If it isn't broken, why fix it?
This is the big question a group of Trustpower consumers want to know after the controversial proposal to axe the annual cheque mail-out.
Tauranga Energy Consumer Trust's six trustees have been fronting up to answer questions from some of Trustpower's 58,000 Western Bay customers in a series of "informal sessions".
About 40 people attended the second session at Hotel Armitage today to quiz trustees face to face.
TECT chairman Bill Holland told the Bay of Plenty Times the 40 interested consumers was double the turnout for the first session in Te Puke.
He said more than 1300 submissions had already been received and most consumers were concerned that if "it wasn't broken, why fix it"?
"We think something is going to happen and, with all of those risks out there, we think something does need to change," Holland said.
"But the best way to deal with change is to get in there before that change happens."
Holland said it was an important matter and the trustees wanted to hear what the public wanted.
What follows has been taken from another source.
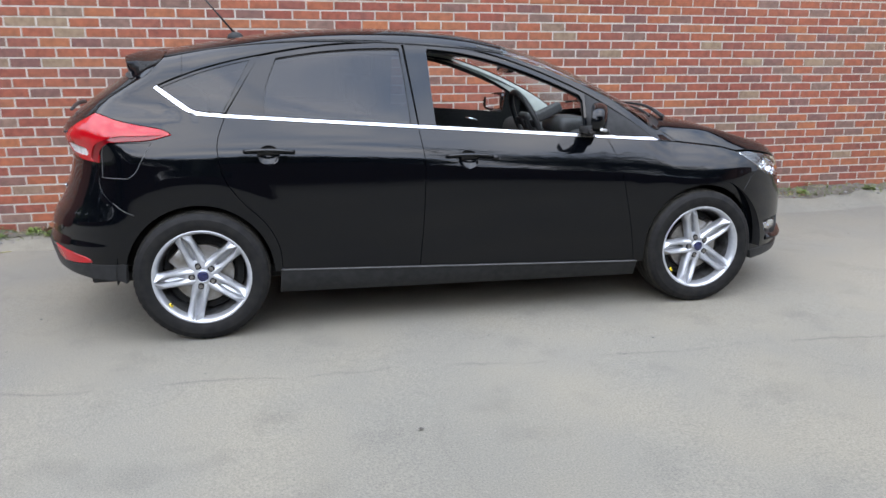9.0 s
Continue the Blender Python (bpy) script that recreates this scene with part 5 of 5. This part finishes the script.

"We are treating this as a binding referendum. If the people want to stick with the status quo, that is what we will do. But we want to make sure they are making informed decisions."
Tauranga resident Colleen Maher said she had attended the information session to have her say on keeping the TECT cheque.
"We are trying to get our voices heard," she said. "About 56,000 consumers are not being heard. We have been loyal customers for 20-plus years."
Maher said consumers were, in her opinion, being made to look like "idiots" and manipulated with a one-off $2500 cheque.
"The one reason they want to do it is to manipulate people," she said, expressing her opinion. "I also want to know how and who will be reading 56,000 submissions?"
The form being put out for proposal was also misconstrued, Maher said. She was of the view that "it is all very one-sided".
Tauranga's Phil Simpson said it was time for a change but he hoped the trust would operate like a corporate board which held an appropriate level of responsibility.
"It needs to be very transparent," Simpson said. "I am not fazed about the money, it is the principle."
Simpson said plenty of information had been given to the public, but it was all from TECT.
Ron Chamberlain said he was against the idea of getting rid of the TECT cheque.
"I can't see what the urgency is," he said.
Chamberlain said consumers should not be tempted by the $2500 lump sum and instead consider the future.
TECT proposes to phase out the cheques over the next five years - starting with a one-off compensation cheque worth $2500.
The trustees want to change the structure from a consumer trust to a charitable trust in which the income from its $650m shareholding in Trustpower and $170m diversified investment portfolio was channelled into supporting community groups and projects.
After considering submissions, the trustees decided to press ahead with the restructuring, and the issue would be decided by a binding referendum of Trustpower customers.